Ringo purchased his first set of Oyster Black Pearl Ludwigs in England in 1963. He tells of going into the music store with his manager and seeing the Downbeat set in this finish. The purchase was made and the dealer asked he wanted the Ludwig logo removed from the bass drum head. Ringo was very animated when he tells of how he said. "no." Ringo used two Oyster Black Pearl Downbeat sets and two Oyster Black Super Classic sets during his Beatles career. One of the Downbeat sets recently made the news when it was sold at auction for 2.2 million dollars. That's a lot of money for a vintage Ludwig drum set. What made it worth so much? Only those who remember what the Beatles and Ringo, in particular, did for the cause of drumming will ever understand.
My prized OBP downbeat kit is the correct 20X14 bass 12X8 mounted tom and 14X14 floor tom. The snare is a 14X5 Pioneer. Ringo used the Jazz Festival model with all his sets. The shells are three-ply mahogany poplar mahogany with white resicote inside. Keystone badges and baseball bat tone controls are present on each drum. The bass drum features fold-out spurs, and the real surprise is the Rogers Swiv-o-matic tom mount. Ringo preferred and installed this type of mount on his kits.

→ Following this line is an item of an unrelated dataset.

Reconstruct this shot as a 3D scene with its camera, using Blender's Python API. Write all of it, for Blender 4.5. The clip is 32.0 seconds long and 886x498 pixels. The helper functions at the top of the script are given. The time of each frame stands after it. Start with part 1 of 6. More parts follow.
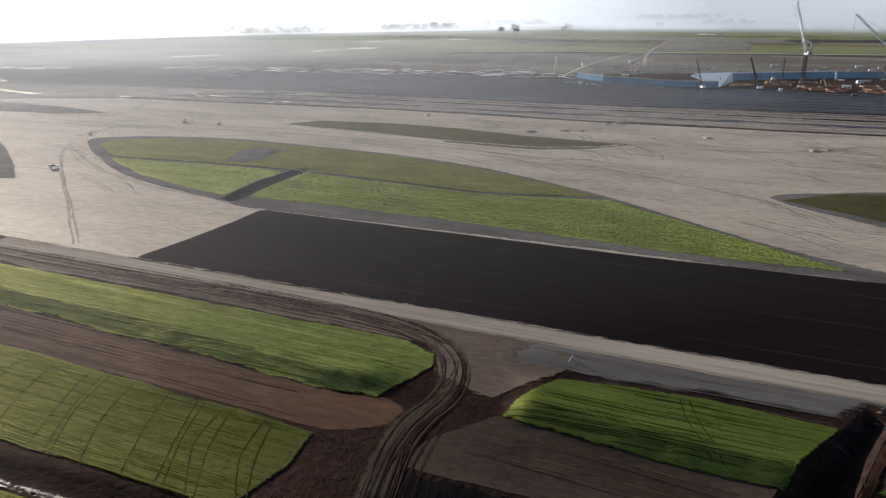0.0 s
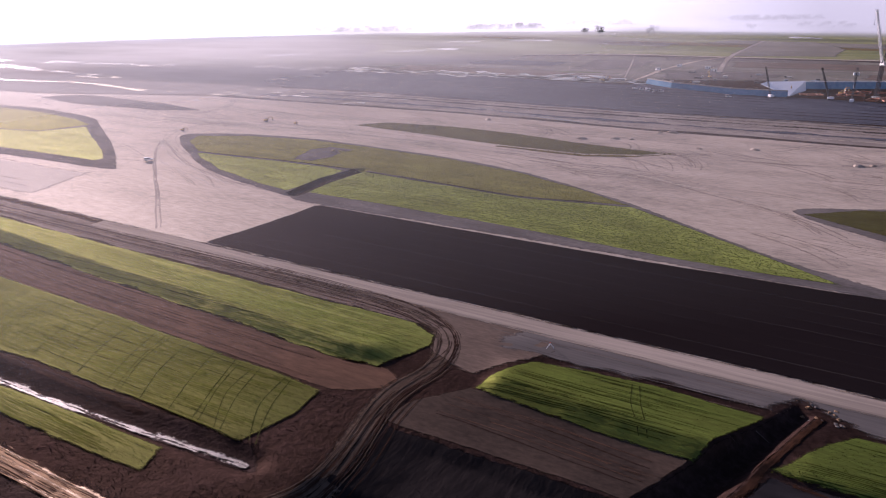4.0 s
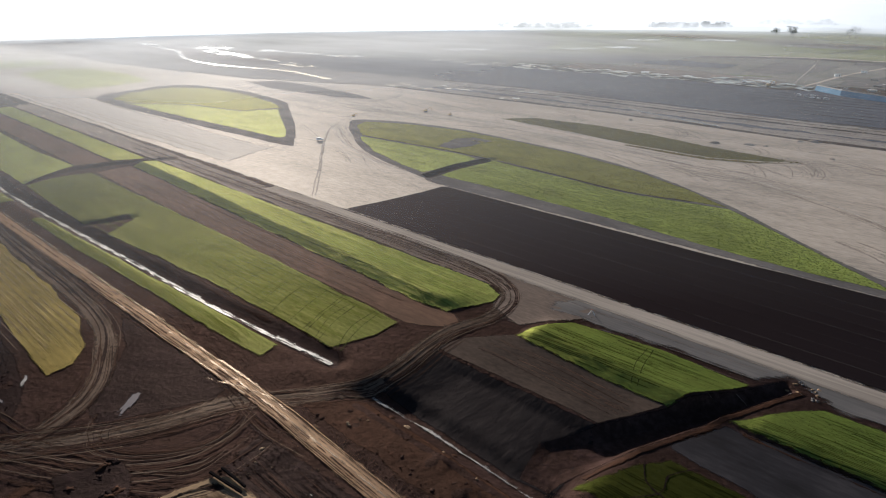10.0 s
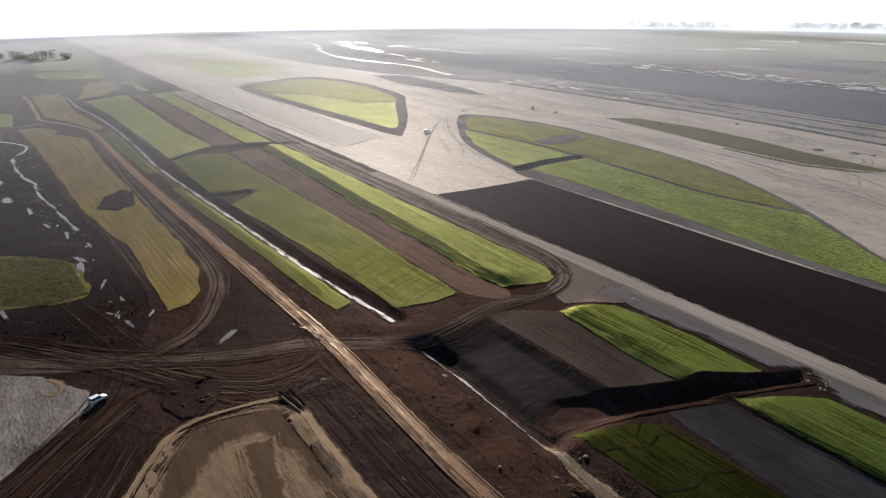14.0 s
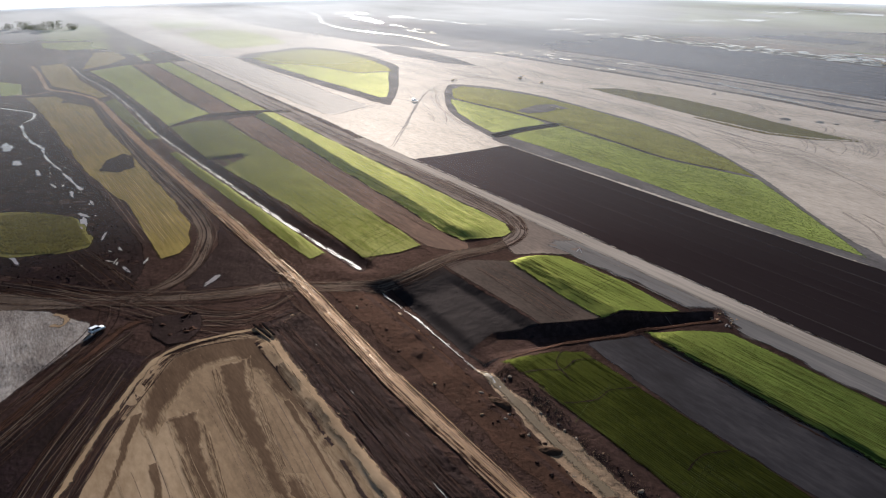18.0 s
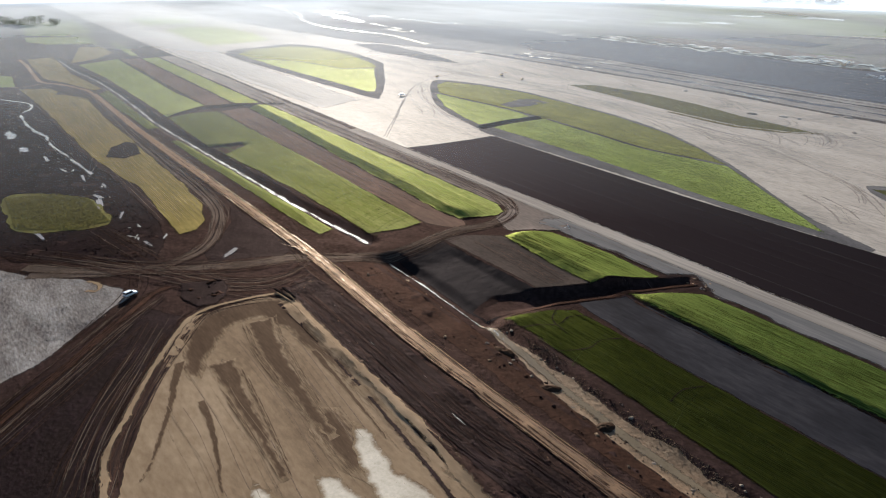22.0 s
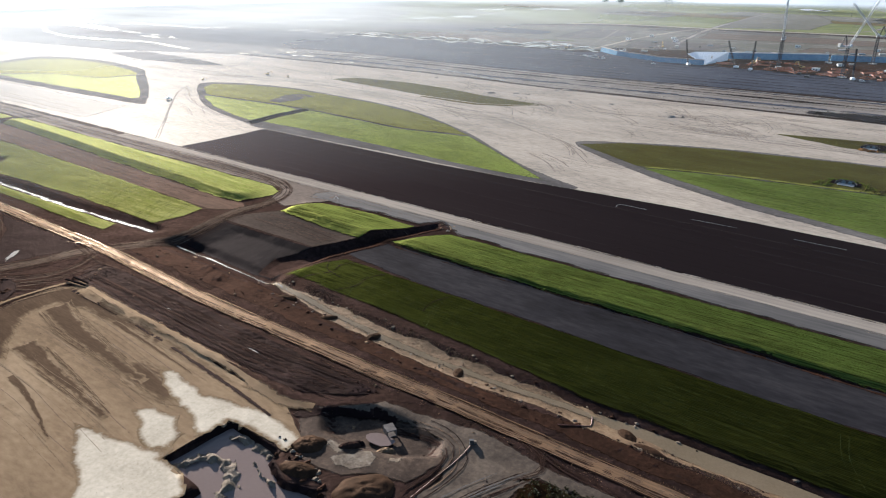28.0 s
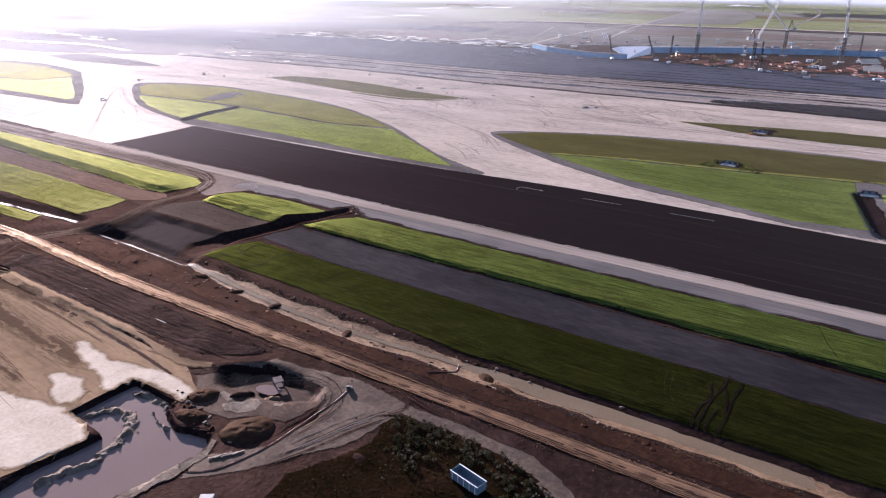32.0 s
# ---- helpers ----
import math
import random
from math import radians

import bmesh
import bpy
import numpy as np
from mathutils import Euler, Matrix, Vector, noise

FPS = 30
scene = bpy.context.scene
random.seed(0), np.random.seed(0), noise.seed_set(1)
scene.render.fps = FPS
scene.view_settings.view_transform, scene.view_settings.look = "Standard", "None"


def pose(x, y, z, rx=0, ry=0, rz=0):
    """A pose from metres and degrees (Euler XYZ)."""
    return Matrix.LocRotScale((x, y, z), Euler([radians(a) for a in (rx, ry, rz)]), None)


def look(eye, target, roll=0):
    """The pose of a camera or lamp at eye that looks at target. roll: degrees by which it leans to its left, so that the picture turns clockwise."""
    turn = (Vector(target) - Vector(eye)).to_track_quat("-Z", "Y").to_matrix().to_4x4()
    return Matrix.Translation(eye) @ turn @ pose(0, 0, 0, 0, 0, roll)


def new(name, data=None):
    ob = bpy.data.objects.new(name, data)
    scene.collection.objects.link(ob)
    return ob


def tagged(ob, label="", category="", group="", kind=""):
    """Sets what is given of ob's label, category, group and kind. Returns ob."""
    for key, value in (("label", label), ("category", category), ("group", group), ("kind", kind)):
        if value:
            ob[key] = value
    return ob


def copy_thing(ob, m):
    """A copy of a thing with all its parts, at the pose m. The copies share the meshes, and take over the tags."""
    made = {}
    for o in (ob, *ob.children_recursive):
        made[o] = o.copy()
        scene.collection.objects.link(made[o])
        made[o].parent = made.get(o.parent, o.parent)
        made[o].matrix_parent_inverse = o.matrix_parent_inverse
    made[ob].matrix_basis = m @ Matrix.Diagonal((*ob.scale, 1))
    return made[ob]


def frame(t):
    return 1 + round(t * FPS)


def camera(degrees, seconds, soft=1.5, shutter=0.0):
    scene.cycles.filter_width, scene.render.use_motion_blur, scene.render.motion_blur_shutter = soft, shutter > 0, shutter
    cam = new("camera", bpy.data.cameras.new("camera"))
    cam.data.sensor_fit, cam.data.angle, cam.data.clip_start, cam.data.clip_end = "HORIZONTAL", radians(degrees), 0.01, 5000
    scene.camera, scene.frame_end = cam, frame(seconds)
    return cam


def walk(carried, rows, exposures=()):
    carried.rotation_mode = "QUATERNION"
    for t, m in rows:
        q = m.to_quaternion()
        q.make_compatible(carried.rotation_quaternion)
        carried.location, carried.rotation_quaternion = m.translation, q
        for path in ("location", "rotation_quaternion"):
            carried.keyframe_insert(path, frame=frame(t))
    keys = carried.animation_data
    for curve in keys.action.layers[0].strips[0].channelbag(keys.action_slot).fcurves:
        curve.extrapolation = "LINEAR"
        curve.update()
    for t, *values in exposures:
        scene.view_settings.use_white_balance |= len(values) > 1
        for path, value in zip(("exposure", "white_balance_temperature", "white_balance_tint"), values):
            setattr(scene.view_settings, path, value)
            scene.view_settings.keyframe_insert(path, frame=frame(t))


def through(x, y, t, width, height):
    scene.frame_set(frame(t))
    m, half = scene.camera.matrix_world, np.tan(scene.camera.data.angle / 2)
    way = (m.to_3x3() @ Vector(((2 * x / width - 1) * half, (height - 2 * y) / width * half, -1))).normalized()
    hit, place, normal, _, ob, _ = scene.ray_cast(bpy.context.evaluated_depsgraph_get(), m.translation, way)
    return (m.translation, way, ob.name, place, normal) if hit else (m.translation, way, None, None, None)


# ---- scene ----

This mount is present on my kit with no extra holes. The tom is also fitted with the Swiv-o-matic mount with no extra holes. I feel sure this set was ordered with no customary rail consolette mount. In other words, it was a virgin bass and tom. The drummer who ordered this set wanted this set to be like Ringo's set. This doesn't sound so amazing now, but none of us really knew what Ringo's tom mount was back in the day. We didn't have the internet and close ups to identify what he had done.
You can just feel the Beatles' vibe when you see and play this set. My friend Ron Burns owned and played this set with a Beatles tribute band for many years. They are in excellent condition. I was so fortunate to buy them from him, and I promised him he could use them for any reunion concerts his tribute band may ever do. I also wanted to show you a very cool painting my friend Dennis Kaney did for me. Dennis is a drummer who has been rocking since the 1960s also. The picture is an oil painting of Ringo in action on one of his Oyster Black sets. I just love this painting. Thank you, Dennis for such a cool painting to remind me of why I took up drumming in the first place.